--- begin Supplied material ---

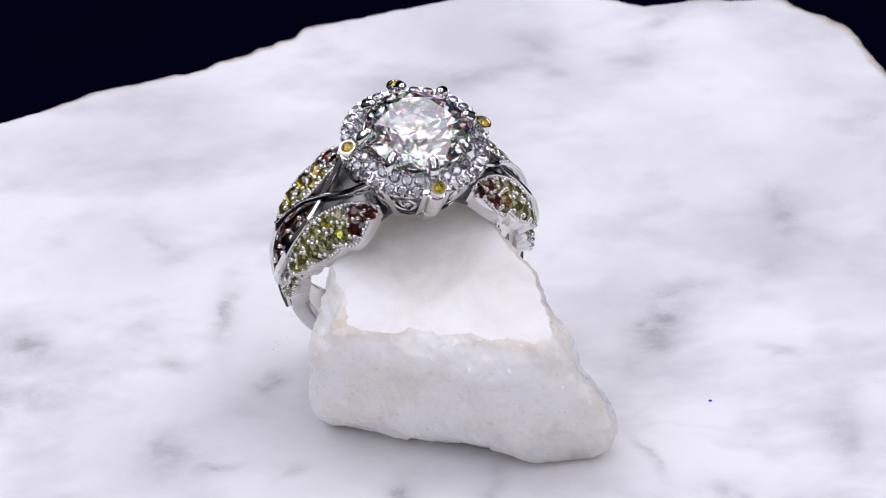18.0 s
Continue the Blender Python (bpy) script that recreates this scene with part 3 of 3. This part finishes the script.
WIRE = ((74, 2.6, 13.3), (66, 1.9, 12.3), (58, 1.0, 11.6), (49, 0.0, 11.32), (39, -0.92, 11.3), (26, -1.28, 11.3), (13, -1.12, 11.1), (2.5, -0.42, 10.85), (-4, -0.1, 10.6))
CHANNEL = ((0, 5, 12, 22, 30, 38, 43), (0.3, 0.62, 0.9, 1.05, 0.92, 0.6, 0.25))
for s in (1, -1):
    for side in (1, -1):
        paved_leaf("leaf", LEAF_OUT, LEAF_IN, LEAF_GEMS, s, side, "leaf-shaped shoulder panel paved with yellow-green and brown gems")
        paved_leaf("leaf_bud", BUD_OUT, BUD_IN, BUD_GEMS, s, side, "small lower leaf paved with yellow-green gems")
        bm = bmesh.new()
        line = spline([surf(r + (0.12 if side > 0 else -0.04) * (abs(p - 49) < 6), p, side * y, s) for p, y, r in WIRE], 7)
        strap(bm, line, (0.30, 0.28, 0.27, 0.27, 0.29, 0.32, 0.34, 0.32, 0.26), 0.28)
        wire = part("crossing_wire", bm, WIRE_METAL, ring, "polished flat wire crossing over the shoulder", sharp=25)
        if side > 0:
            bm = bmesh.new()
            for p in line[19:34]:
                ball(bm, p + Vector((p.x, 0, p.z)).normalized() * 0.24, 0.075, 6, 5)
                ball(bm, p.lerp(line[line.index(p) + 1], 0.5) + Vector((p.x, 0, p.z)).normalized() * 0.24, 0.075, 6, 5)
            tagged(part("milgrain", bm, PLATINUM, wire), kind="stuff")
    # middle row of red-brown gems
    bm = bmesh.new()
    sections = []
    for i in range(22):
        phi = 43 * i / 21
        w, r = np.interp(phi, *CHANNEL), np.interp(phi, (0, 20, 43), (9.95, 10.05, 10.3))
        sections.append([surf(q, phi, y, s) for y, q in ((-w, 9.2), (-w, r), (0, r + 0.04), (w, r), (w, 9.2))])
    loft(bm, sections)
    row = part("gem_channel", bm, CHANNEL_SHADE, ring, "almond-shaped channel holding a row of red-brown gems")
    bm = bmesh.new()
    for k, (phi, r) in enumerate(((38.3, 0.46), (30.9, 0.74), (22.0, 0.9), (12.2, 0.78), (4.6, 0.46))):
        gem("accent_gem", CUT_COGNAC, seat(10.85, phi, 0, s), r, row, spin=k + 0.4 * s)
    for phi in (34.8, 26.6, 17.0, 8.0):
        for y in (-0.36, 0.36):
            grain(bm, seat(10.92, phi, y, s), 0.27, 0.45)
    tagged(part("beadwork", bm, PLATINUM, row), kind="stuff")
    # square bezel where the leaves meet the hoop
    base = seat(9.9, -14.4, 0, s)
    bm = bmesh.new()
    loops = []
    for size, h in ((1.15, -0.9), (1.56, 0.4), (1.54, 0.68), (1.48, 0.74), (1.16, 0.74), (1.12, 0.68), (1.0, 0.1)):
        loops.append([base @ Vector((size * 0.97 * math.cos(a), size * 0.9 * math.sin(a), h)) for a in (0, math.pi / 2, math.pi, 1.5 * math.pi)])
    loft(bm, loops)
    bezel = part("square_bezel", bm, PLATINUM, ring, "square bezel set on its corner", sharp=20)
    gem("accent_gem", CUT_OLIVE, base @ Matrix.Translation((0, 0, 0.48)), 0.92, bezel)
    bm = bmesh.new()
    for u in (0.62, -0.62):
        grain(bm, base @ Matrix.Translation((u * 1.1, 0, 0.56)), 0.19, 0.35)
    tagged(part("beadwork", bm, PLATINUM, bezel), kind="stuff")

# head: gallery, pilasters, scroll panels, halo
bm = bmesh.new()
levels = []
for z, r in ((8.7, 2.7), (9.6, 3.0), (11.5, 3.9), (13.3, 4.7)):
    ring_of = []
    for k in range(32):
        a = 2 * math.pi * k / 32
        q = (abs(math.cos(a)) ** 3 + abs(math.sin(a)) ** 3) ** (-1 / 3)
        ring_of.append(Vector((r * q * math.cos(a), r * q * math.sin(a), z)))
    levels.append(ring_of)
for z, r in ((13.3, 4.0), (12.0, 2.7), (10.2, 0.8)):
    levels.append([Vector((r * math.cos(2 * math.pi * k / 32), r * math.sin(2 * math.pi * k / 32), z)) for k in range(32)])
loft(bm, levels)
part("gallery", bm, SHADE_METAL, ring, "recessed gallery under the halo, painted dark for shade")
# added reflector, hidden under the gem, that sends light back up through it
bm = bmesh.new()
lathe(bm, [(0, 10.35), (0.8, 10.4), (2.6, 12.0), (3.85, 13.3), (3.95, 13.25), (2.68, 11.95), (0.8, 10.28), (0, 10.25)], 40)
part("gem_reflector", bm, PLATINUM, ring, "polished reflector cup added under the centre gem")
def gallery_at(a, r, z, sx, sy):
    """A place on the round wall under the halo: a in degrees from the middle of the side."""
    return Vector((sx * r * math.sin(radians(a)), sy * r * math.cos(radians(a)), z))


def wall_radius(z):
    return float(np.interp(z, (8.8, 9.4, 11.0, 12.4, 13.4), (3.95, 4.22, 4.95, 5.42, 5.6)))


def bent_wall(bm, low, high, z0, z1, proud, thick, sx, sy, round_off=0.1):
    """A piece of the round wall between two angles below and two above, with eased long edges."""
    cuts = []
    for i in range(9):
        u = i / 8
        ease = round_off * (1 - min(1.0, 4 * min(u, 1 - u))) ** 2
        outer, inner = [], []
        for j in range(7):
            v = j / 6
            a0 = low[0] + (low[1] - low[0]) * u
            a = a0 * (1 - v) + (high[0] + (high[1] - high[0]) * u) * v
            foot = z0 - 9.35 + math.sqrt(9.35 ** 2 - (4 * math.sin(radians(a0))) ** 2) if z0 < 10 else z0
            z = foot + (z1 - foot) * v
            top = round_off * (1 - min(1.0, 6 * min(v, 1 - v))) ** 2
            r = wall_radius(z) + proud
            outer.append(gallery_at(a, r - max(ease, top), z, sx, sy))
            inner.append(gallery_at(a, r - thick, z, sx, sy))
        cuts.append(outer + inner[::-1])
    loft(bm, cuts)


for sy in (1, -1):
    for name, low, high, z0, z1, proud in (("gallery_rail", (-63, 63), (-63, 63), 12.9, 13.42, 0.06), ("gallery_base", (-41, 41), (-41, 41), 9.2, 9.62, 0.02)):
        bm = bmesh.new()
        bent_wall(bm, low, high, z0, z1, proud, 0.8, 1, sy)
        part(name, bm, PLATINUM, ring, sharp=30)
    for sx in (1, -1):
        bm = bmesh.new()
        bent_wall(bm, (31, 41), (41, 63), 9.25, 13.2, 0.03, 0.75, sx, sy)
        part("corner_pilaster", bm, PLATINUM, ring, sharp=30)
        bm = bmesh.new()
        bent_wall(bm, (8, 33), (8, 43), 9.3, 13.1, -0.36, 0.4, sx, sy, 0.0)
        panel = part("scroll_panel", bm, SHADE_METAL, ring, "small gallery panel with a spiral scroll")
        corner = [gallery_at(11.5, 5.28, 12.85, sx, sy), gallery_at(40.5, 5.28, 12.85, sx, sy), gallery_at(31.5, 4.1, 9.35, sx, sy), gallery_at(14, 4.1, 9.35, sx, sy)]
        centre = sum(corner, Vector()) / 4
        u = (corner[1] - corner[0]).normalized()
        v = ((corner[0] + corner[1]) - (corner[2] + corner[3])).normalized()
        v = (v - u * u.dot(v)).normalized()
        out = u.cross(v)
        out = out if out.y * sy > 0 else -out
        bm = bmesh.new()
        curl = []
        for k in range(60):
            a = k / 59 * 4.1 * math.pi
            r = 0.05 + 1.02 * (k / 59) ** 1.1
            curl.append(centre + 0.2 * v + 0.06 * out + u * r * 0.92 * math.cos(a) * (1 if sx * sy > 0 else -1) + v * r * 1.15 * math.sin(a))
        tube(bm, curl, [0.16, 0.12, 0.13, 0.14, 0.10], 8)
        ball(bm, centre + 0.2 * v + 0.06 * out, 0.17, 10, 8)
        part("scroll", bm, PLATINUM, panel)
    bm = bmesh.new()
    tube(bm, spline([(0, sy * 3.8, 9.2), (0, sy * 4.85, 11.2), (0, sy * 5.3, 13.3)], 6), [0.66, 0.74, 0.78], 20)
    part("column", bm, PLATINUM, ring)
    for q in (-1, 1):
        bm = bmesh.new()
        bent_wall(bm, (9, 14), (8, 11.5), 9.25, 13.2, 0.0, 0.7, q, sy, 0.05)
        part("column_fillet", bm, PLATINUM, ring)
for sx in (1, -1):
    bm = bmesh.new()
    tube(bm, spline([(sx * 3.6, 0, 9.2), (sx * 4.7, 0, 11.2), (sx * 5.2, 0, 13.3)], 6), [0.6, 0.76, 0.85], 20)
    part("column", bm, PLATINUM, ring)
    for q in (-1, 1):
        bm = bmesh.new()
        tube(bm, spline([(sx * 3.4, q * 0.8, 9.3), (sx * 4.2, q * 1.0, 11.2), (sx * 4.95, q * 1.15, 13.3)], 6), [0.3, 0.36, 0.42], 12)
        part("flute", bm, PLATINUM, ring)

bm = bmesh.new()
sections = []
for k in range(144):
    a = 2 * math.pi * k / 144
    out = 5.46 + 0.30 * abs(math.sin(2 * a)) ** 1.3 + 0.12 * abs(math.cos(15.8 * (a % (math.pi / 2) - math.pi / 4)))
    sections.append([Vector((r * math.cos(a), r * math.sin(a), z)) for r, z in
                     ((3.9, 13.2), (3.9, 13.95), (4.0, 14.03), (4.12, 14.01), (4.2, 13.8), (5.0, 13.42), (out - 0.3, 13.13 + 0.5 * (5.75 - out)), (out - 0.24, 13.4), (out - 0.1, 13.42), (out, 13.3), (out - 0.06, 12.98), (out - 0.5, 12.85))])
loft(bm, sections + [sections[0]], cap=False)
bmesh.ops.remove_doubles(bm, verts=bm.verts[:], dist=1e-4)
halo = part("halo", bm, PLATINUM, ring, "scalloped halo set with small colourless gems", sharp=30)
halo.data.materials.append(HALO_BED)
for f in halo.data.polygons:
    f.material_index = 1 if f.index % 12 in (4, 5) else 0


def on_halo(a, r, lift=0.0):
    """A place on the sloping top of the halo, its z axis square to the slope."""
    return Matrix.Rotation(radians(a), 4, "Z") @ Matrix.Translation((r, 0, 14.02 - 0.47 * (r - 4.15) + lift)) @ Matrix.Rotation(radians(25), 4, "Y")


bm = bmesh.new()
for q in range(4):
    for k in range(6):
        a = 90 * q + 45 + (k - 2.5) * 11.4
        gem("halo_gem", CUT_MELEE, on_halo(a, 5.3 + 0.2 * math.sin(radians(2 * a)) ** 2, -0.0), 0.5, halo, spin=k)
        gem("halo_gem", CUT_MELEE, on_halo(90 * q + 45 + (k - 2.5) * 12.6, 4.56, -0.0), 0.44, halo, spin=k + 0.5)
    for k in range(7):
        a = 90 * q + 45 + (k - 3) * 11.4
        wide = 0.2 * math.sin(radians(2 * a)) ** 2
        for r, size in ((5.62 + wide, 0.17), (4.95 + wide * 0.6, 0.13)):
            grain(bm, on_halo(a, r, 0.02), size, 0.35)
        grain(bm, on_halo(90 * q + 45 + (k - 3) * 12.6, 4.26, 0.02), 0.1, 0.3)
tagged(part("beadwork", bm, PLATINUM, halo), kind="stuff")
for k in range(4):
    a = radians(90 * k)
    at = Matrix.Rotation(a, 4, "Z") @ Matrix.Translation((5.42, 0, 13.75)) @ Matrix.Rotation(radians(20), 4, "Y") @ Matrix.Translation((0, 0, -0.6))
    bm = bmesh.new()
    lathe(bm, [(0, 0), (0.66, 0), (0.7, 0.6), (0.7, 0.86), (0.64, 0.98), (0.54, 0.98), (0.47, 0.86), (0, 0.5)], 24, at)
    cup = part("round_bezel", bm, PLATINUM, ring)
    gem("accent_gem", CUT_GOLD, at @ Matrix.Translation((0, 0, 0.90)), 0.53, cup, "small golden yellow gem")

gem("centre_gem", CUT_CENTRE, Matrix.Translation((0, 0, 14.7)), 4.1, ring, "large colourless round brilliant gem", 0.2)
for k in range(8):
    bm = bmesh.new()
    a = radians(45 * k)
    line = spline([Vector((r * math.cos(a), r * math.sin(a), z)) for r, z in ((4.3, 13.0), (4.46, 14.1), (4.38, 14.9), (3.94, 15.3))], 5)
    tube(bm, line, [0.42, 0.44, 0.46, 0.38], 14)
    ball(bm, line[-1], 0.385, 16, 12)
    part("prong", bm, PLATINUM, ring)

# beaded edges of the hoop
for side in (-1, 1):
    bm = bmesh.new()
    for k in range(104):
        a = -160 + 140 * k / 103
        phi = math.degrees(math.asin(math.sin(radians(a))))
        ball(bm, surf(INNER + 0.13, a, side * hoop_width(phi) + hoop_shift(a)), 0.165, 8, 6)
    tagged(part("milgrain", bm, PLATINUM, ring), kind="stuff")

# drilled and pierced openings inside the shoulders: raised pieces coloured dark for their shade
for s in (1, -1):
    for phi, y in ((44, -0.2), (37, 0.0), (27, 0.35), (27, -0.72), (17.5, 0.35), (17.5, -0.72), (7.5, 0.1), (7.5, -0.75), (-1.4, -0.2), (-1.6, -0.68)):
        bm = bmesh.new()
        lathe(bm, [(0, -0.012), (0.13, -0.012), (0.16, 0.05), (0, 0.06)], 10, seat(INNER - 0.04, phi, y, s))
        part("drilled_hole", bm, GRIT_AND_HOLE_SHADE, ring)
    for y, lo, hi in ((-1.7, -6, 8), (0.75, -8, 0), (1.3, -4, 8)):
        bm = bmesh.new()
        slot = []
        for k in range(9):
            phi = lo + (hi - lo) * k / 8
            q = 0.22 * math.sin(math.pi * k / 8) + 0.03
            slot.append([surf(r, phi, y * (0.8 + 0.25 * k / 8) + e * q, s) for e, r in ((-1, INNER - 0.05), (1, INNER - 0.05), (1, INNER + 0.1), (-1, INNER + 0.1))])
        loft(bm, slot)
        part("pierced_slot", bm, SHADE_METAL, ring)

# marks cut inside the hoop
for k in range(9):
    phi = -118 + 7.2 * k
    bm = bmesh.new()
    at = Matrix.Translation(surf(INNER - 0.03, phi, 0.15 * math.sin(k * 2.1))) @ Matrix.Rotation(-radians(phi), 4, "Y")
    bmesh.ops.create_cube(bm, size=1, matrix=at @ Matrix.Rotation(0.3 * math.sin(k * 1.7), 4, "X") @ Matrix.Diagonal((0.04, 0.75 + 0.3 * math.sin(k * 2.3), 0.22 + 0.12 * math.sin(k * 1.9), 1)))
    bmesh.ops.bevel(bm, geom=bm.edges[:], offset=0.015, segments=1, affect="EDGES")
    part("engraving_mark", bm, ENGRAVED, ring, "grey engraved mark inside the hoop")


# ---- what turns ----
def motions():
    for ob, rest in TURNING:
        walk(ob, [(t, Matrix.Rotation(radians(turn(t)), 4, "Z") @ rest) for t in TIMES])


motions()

--- end Supplied material ---

→ Written problem
List every line above containing the word "with".

→ Answer below
Continue the Blender Python (bpy) script that recreates this scene with part 3 of 3. This part finishes the script.
        paved_leaf("leaf", LEAF_OUT, LEAF_IN, LEAF_GEMS, s, side, "leaf-shaped shoulder panel paved with yellow-green and brown gems")
        paved_leaf("leaf_bud", BUD_OUT, BUD_IN, BUD_GEMS, s, side, "small lower leaf paved with yellow-green gems")
    """A piece of the round wall between two angles below and two above, with eased long edges."""
        panel = part("scroll_panel", bm, SHADE_METAL, ring, "small gallery panel with a spiral scroll")
halo = part("halo", bm, PLATINUM, ring, "scalloped halo set with small colourless gems", sharp=30)